Las herramientas digitales que se han ido difundiendo en la última década han desencadenado el poder de las redes. Estas tecnologías han permeado en la cultura de las organizaciones, provocando transformaciones en los modelos jerárquicos heredados, e inyectando la savia del trabajo en red. Ahora ya se habla del puesto de trabajo digital.
El puesto de trabajo en la actualidad debe contemplarse como un sistema complejo e interconectado de personas, proceso y tecnología, aunque esta última debe ser diseñada para fortalecer el sistema y no para causar disrupción en él. Para Deloitte[1], se trata de la evolución natural del puesto de trabajo tradicional, e incluye todas las tecnologías que utilizan los trabajadores en su día a día, desde las relacionadas con el área de recursos humanos, a las específicas de la rama de negocio de la empresa, pasando por las de comunicación (correo electrónico, mensajería instantánea, redes sociales) y las destinadas a celebrar reuniones virtuales (videoconferencia).
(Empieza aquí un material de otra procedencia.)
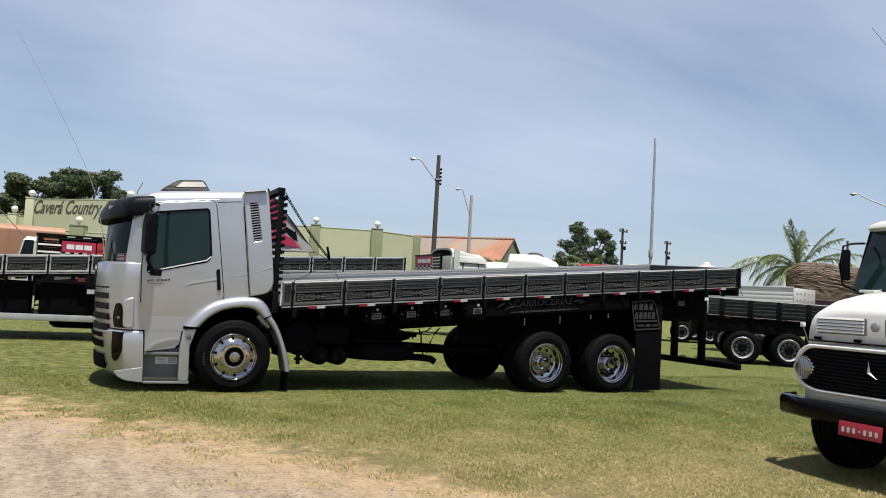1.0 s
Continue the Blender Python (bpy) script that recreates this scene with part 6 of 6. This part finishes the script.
def all_trees():
    rng = np.random.default_rng(5)
    tree("broadleaf_tree", "dense dark green broadleaf tree behind the club", -2.75, 64.5, 0.35, spread(rng, 24, 2.3, 2.4, 6.6, 11.6, 1.2, 1.7), LEAF_D, 900, 0.125, 1, "trees behind the club", 7)
    tree("broadleaf_tree", "dark green trees behind the club wall", -10.2, 70.0, 0.3, spread(rng, 22, 3.4, 2.5, 4.5, 10.9, 1.0, 1.5), LEAF_D, 900, 0.13, 2, "trees behind the club", 6)
    tree("broadleaf_tree", "slim dark green tree behind the club wall", -6.9, 68.0, 0.25, spread(rng, 18, 2.3, 1.8, 5.0, 10.4, 0.9, 1.3), LEAF_D, 900, 0.13, 8, "trees behind the club", 6)
    tree("broadleaf_tree", "dark green trees behind the club wall", -14.5, 74.0, 0.3, spread(rng, 16, 4.0, 3.5, 5.0, 11.5, 1.2, 1.9), LEAF_D, 800, 0.16, 3, "trees behind the club", 6)
    tree("broadleaf_tree", "dark green trees behind the club wall", -22.0, 76.0, 0.3, spread(rng, 14, 4.0, 3.5, 5.0, 10.0, 1.2, 1.9), LEAF_D, 500, 0.22, 4, "trees behind the club")
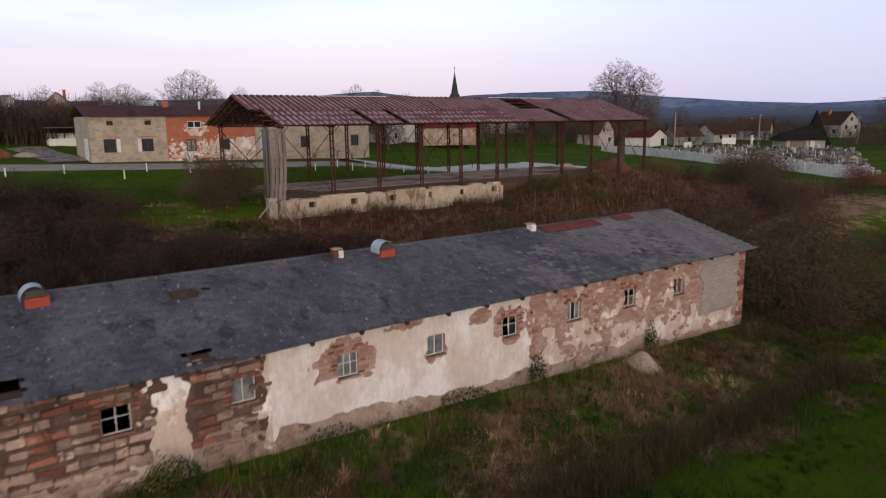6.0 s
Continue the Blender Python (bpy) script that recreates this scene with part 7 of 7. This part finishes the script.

La estrategia es construir redes profesionales y de negocio, más allá de los grupos de trabajo naturales, basadas en la colaboración y el intercambio de información.
La consultora Ideal State[2] define cuatro pilares del puesto de trabajo digital:
1. Comunidad y colaboración: cómo las personas se conectan, aprenden y trabajan mejor juntas.
2. Gestión del contenido: cómo se produce, se descubre y es utilizado el contenido relevante.
3. Gestión de los datos y de la información: cómo se transforman los datos en información útil y accesible.
4. Estrategia: adónde quiere ir la organización y cuál es la hoja de ruta para llegar hasta allí.
Como se puede apreciar, son tendencias en las que las organizaciones prescinden de las jerarquías abultadas de cargos intermedios –que suelen convertirse en una sucesión de departamentos como zulos incomunicados de los que no sale la información-, y adquieren una estructura más plana.